- Wikimedia Commons/NARA
LONDON – The amount the average Brit earns is dropping sharply as post-Brexit inflation pressures continue to squeeze, according to the latest data released by the Office for National Statistics on Wednesday.
“Latest estimates show that average weekly earnings for employees in Great Britain in nominal terms (that is, not adjusted for price inflation) increased by 2.1% including bonuses, and by 1.7% excluding bonuses, compared with a year earlier,” the ONS said.
In its monthly release of labour market data, the statistical authority confirmed that while wages grew by 2.1%, average earnings adjusted for inflation actually fell by 0.4%.
With inflation currently sitting at 2.9%, Wednesday’s wage numbers confirm that real wages are actually falling in the UK for a third consecutive month.
Prices are rising across the board thanks to the fall in the pound seen since last summer’s referendum, with food prices increasing particularly rapidly.
Here’s the ONS’ chart of wage growth:
The ONS’ troubling wage data comes just over a month after Bank of England Governor Mark Carney gave a stark warning about the state of the UK’s household finances as Brexit driven inflation squeezes incomes.
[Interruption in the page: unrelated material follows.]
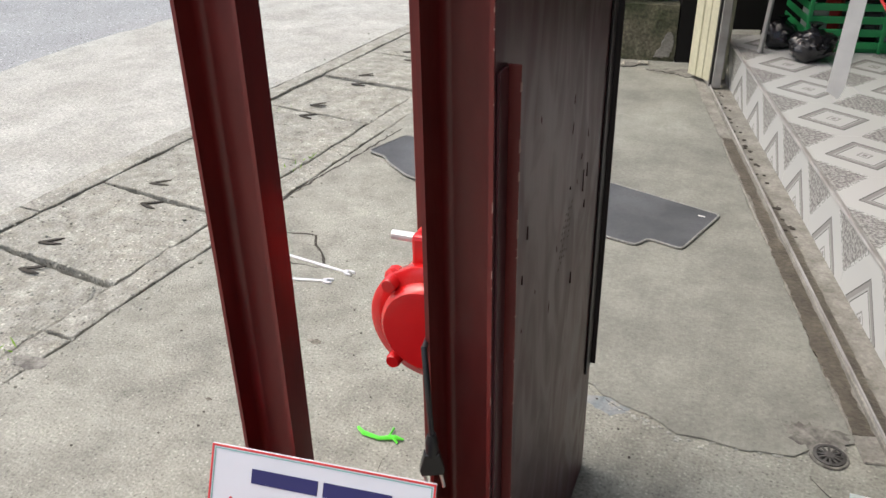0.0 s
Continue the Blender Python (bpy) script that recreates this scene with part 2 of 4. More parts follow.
    "tube": material("red_oxide_tube", (0.135, 0.022, 0.019), 0.26, second=(0.095, 0.016, 0.014), scale=14, bump=0.08, bump_scale=40, smear=(0.2, 0.42, 20, 0.6)),
}


def leaf_material(name, dark, light):
    m = bpy.data.materials.new(name)
    m.use_nodes = True
    nt = m.node_tree
    b = nt.nodes["Principled BSDF"]
    b.inputs["Roughness"].default_value = 0.5
    geo = nt.nodes.new("ShaderNodeNewGeometry")
    ramp = nt.nodes.new("ShaderNodeMix")
    ramp.data_type = "RGBA"
    ramp.inputs[6].default_value, ramp.inputs[7].default_value = (*dark, 1), (*light, 1)
    nt.links.new(geo.outputs["Random Per Island"], ramp.inputs[0])
    nt.links.new(ramp.outputs[2], b.inputs["Base Color"])
    tr = nt.nodes.new("ShaderNodeBsdfTranslucent")
    nt.links.new(ramp.outputs[2], tr.inputs["Color"])
    mx = nt.nodes.new("ShaderNodeMixShader")
    mx.inputs[0].default_value = 0.3
    nt.links.new(b.outputs[0], mx.inputs[1])
    nt.links.new(tr.outputs[0], mx.inputs[2])
    nt.links.new(mx.outputs[0], nt.nodes["Material Output"].inputs["Surface"])
    return m


M["leaf"] = leaf_material("oleander_leaf", (0.070, 0.15, 0.040), (0.40, 0.56, 0.24))
M["leaf_tree"] = leaf_material("tree_leaf", (0.12, 0.25, 0.05), (0.52, 0.74, 0.20))
M["leaf_yellow"] = leaf_material("yellow_green_leaf", (0.18, 0.26, 0.02), (0.42, 0.44, 0.04))
M["grass"] = leaf_material("grass_blade", (0.10, 0.24, 0.02), (0.27, 0.46, 0.06))


# ---- mesh helpers ----
def mesh_of(bm, name, mat, smooth=False):
    me = bpy.data.meshes.new(name)
    bm.normal_update()
    if smooth:
        for e in bm.edges:
            e.smooth = len(e.link_faces) < 2 or e.calc_face_angle(0.0) < 0.75
    bm.to_mesh(me)
    bm.free()
    me.materials.append(M[mat] if isinstance(mat, str) else mat)
    if smooth:
        me.polygons.foreach_set("use_smooth", [True] * len(me.polygons))
    return me


def part(name, bm, mat, parent=None, label="", smooth=False, at=None):
    ob = new(name, mesh_of(bm, name, mat, smooth))
    if parent is not None:
        ob.parent = parent
    if at is not None:
        ob.matrix_basis = at
    if label:
        tagged(ob, label)
    return ob


def thing(name, label, category, at=None, group="", kind=""):
    ob = new(name)
    ob.empty_display_size = 0.05
    if at is not None:
        ob.matrix_basis = at
    return tagged(ob, label, category, group, kind)


def box(x0, x1, y0, y1, z0, z1, bevel=0.0, seg=1, bm=None):
    bm = bm or bmesh.new()
    made = bmesh.ops.create_cube(bm, size=1)["verts"]
    for v in made:
        v.co = Vector(((x0 + x1) / 2 + v.co.x * (x1 - x0), (y0 + y1) / 2 + v.co.y * (y1 - y0), (z0 + z1) / 2 + v.co.z * (z1 - z0)))
    if bevel:
        edges = {e for v in made for e in v.link_edges}
        bmesh.ops.bevel(bm, geom=list(edges), offset=bevel, segments=seg, profile=0.5, affect="EDGES")
    return bm


def prism(points, z0, z1, bevel=0.0, bm=None):
    """A plate with the outline points (x, y), from z0 to z1."""
    bm = bm or bmesh.new()
    lo = [bm.verts.new((x, y, z0)) for x, y in points]
    hi = [bm.verts.new((x, y, z1)) for x, y in points]
    n = len(points)
    bm.faces.new(lo[::-1])
    top = bm.faces.new(hi)
    for i in range(n):
        bm.faces.new((lo[i], lo[(i + 1) % n], hi[(i + 1) % n], hi[i]))
    bmesh.ops.recalc_face_normals(bm, faces=bm.faces)
    if bevel:
        bmesh.ops.bevel(bm, geom=list(top.edges), offset=bevel, segments=2, profile=0.5, affect="EDGES")
    return bm


def tube(path, radius, sides=10, closed=False, bm=None, cap=True):
    """A round bar along the points of path; radius is a number or one for each point."""
    bm = bm or bmesh.new()
    pts = [Vector(p) for p in path]
    n = len(pts)
    rings = []
    ref = Vector((0.0123, 0.0321, 1))
    for i, p in enumerate(pts):
        a, b = (pts[i - 1], pts[(i + 1) % n]) if closed else (pts[max(0, i - 1)], pts[min(n - 1, i + 1)])
        t = (b - a).normalized()
        if abs(t.dot(ref)) > 0.97:
            ref = Vector((1, 0.02, 0.03))
        s = t.cross(ref).normalized()
        ref = s.cross(t).normalized()
        r = radius[i] if isinstance(radius, (list, tuple)) else radius
        rings.append([bm.verts.new(p + r * (math.cos(k * math.tau / sides) * s + math.sin(k * math.tau / sides) * ref)) for k in range(sides)])
    for i in range(n if closed else n - 1):
        a, b = rings[i], rings[(i + 1) % n]
        for k in range(sides):
            bm.faces.new((a[k], a[(k + 1) % sides], b[(k + 1) % sides], b[k]))
    if cap and not closed:
        bm.faces.new(rings[0][::-1])
        bm.faces.new(rings[-1])
    bmesh.ops.recalc_face_normals(bm, faces=bm.faces)
    return bm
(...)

“The second [issue regarding wages] is that we have expected since the summer of last year that there would be a squeeze on real incomes around this time, and basically over the course of this year,” Carney said at a press conference following the release of the BoE’s Quarterly Inflation Report.
“In other words, that the wages people are getting are not going to be sufficient to compensate for the rises in consumer prices, prices in the shop.
“So this is going to be a more challenging time for British households over the course of this year, real income growth – to use our terminology – will be negative. To use theirs [layman’s] wages won’t keep up with prices for the goods and services they consume.”
Unemployment remains near record lows
Headline unemployment was 4.6% in the month, unmoved, and in line with the forecasts of economists. There were 50,000 fewer people unemployed than at the last reading, the ONS said.
“There were 1.53 million unemployed people (people not in work but seeking and available to work), 50,000 fewer than for November 2016 to January 2017 and 145,000 fewer than for a year earlier.”
Headline employment was also unchanged in May, remaining at 74.8%. That employment rate is the joint highest since comparable records began in 1971, the ONS said.
Since the Brexit vote, various economists and financial institutions have predicted that the UK’s unemployment rate will shoot up as a result of the vote to leave. Credit Suisse, for example, predicted an increase to 6.5% for the base rate, equivalent to roughly 500,000 jobs being lost.However, the last few months have seen the rate remain near its record low and Wednesday’s figures show the trend appears to be holding up.